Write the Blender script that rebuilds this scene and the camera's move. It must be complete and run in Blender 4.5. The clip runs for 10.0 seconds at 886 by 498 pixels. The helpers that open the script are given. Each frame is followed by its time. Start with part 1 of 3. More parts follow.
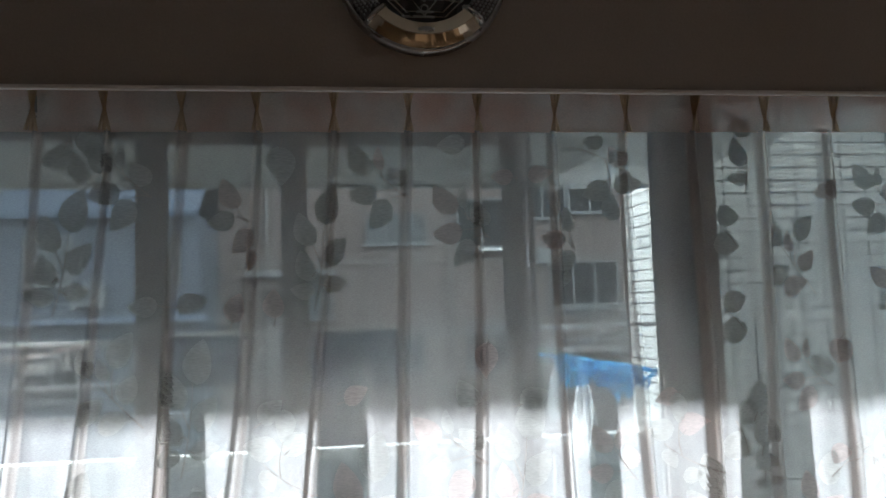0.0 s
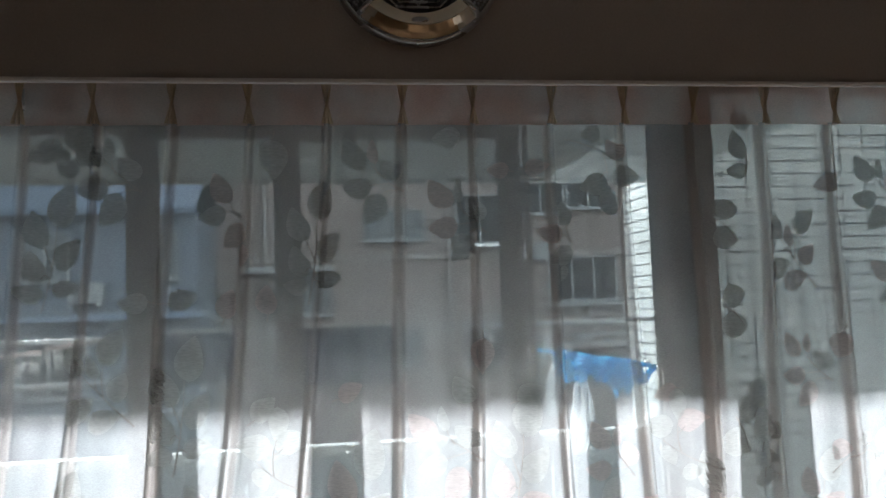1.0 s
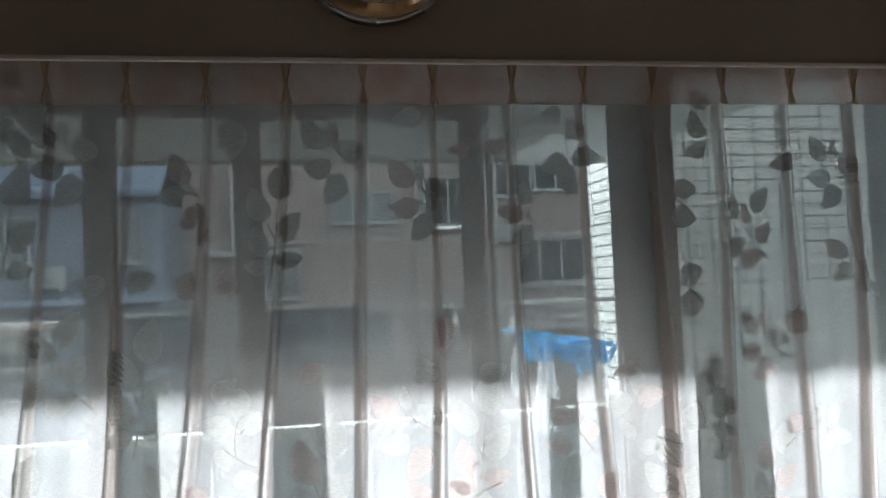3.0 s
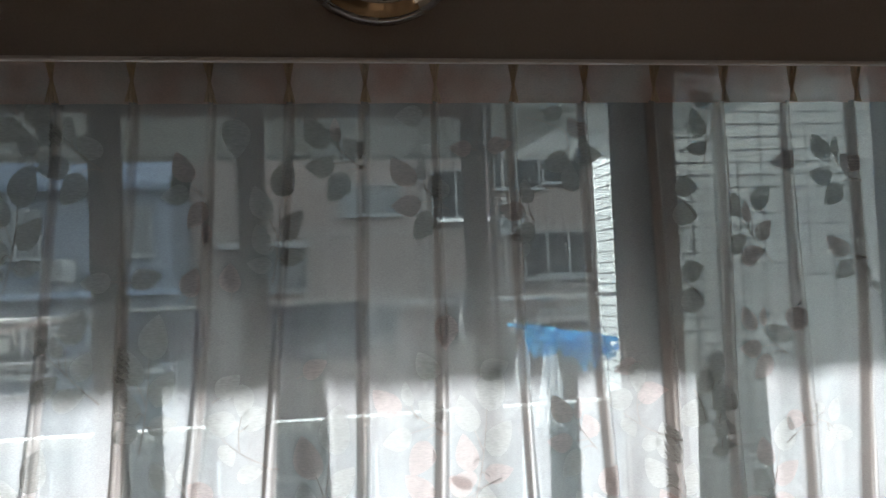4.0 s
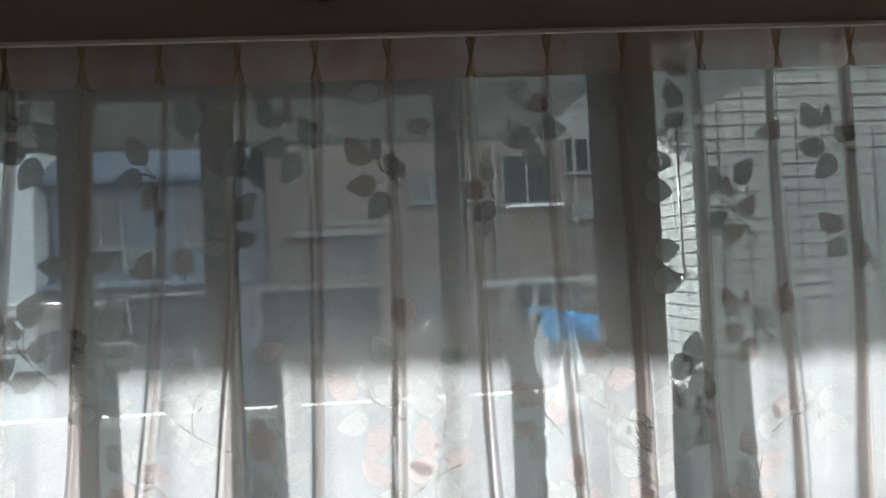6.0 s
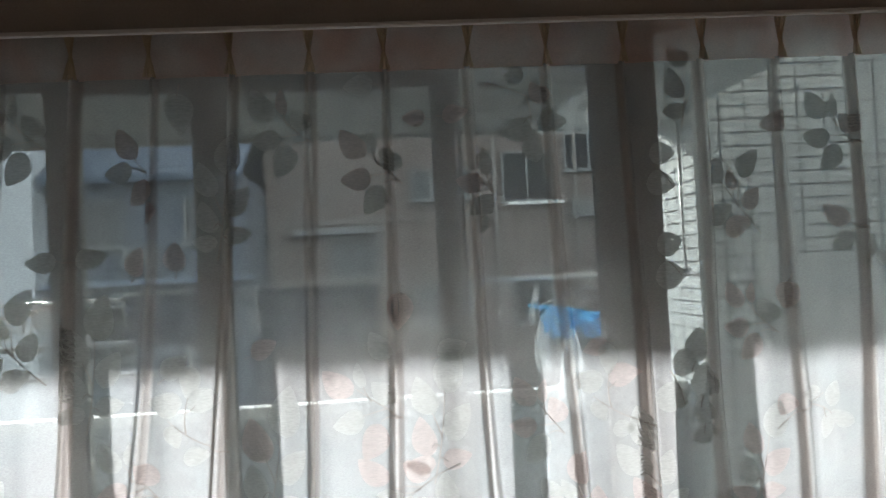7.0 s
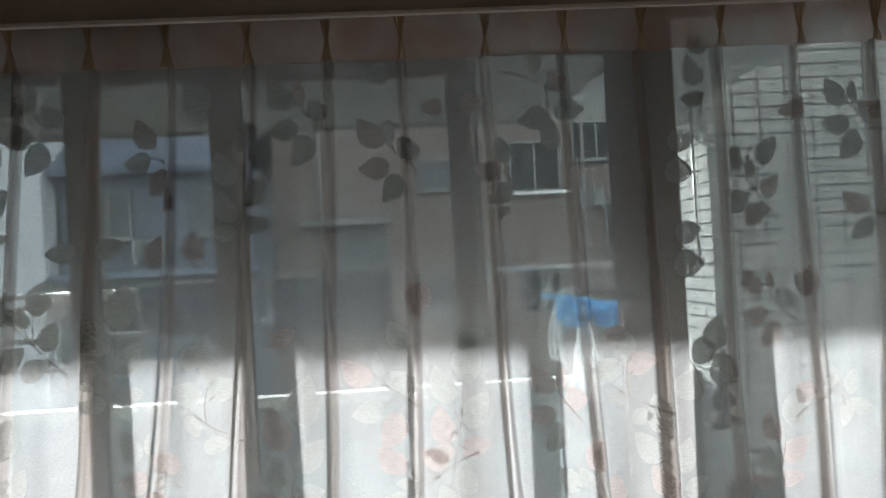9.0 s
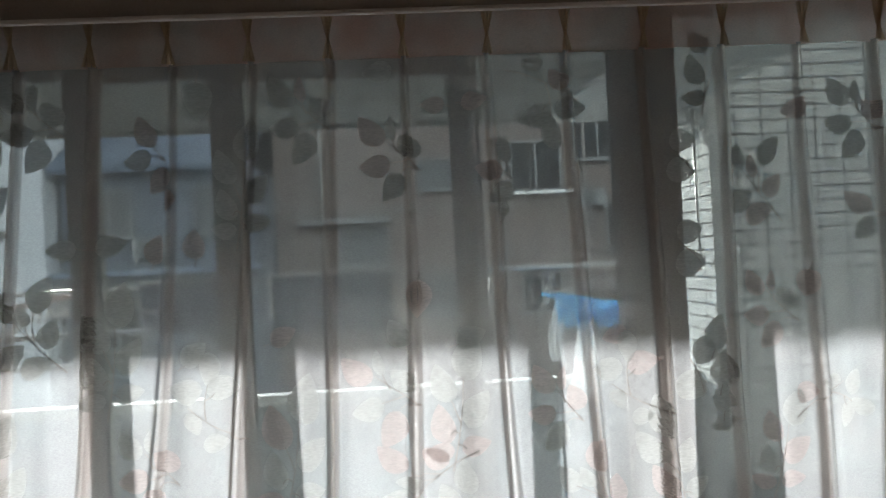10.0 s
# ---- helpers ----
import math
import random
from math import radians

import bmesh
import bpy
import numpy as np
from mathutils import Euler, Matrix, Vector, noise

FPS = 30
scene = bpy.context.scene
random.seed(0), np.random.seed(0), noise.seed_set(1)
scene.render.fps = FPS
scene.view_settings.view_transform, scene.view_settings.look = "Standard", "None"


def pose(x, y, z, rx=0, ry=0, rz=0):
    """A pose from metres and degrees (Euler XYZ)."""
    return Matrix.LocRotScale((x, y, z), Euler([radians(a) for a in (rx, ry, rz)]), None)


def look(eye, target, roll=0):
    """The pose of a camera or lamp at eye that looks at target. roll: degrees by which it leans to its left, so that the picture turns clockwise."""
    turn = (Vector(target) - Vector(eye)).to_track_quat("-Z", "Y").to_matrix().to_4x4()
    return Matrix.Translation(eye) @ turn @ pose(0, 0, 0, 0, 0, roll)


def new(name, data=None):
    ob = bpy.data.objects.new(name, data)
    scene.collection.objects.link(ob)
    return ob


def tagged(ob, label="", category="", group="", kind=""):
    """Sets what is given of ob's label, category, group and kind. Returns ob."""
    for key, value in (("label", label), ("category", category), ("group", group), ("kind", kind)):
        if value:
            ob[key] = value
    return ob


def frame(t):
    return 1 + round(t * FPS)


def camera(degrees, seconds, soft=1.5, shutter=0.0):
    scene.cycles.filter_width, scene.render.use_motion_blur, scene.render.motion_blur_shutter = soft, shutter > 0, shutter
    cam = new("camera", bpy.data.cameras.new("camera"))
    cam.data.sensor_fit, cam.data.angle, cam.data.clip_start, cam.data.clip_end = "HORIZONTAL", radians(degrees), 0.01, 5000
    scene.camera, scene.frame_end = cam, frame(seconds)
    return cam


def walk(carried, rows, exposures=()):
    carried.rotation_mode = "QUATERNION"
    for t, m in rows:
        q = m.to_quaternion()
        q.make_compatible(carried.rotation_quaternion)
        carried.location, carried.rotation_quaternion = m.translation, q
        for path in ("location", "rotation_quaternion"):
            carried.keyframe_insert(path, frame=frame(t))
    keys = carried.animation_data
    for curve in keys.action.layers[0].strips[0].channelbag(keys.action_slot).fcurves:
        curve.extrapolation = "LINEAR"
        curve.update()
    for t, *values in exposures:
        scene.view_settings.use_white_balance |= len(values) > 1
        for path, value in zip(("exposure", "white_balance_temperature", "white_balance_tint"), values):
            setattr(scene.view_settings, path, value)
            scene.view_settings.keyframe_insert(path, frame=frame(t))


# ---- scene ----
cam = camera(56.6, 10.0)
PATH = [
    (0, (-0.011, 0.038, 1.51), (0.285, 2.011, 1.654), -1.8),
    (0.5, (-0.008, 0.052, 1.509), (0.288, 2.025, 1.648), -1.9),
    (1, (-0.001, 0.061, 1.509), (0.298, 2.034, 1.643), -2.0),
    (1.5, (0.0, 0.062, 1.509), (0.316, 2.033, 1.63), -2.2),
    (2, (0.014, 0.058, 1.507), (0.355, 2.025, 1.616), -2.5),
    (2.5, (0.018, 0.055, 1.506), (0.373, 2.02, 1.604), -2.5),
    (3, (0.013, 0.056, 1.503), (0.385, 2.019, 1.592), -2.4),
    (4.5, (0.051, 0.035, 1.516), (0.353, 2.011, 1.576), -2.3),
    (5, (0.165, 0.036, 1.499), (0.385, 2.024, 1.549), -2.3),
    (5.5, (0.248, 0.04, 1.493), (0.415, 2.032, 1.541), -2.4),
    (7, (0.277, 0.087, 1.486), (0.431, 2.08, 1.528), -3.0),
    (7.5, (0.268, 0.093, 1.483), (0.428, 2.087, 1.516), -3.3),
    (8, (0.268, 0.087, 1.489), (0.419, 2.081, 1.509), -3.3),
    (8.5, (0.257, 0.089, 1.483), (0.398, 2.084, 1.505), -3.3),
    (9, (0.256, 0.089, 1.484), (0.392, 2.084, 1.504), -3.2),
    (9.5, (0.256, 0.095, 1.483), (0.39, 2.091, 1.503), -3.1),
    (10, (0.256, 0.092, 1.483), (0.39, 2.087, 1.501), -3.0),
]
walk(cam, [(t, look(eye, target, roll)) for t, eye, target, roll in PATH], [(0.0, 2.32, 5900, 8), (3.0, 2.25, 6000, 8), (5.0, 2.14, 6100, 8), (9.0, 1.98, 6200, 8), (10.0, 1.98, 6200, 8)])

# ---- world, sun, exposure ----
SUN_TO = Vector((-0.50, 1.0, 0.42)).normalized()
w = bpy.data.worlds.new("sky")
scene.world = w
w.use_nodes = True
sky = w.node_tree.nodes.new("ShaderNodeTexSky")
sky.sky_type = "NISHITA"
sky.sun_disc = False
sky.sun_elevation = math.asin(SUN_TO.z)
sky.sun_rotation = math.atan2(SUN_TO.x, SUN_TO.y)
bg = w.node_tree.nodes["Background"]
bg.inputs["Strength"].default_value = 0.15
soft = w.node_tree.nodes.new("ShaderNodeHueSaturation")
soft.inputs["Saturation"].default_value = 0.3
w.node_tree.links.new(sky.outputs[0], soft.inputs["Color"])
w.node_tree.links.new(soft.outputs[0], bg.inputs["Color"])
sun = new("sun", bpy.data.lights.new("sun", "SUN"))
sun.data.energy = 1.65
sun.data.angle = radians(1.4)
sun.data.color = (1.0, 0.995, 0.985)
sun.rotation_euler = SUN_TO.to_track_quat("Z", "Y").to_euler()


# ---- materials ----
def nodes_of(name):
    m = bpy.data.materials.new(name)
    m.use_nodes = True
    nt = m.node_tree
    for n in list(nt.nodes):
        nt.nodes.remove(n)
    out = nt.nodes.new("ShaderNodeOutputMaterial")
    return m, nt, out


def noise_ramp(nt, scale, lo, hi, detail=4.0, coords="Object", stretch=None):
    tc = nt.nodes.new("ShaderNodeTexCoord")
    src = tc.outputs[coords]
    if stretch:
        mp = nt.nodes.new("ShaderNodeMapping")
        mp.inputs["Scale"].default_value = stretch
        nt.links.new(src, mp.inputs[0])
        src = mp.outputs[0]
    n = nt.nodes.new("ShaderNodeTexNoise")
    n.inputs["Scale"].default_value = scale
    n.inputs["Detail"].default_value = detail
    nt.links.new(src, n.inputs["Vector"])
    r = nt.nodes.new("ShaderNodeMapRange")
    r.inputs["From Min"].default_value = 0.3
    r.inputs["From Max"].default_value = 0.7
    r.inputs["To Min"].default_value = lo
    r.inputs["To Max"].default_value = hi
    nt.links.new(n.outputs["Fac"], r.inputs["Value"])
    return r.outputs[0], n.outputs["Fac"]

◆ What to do
Extract and reproduce exactly the lines opening with the line containing "for curve in" and closing with the line containing "scene.view_settings.keyframe_insert(path, frame=frame(t))", inclusive.

◆ Finished task
    for curve in keys.action.layers[0].strips[0].channelbag(keys.action_slot).fcurves:
        curve.extrapolation = "LINEAR"
        curve.update()
    for t, *values in exposures:
        scene.view_settings.use_white_balance |= len(values) > 1
        for path, value in zip(("exposure", "white_balance_temperature", "white_balance_tint"), values):
            setattr(scene.view_settings, path, value)
            scene.view_settings.keyframe_insert(path, frame=frame(t))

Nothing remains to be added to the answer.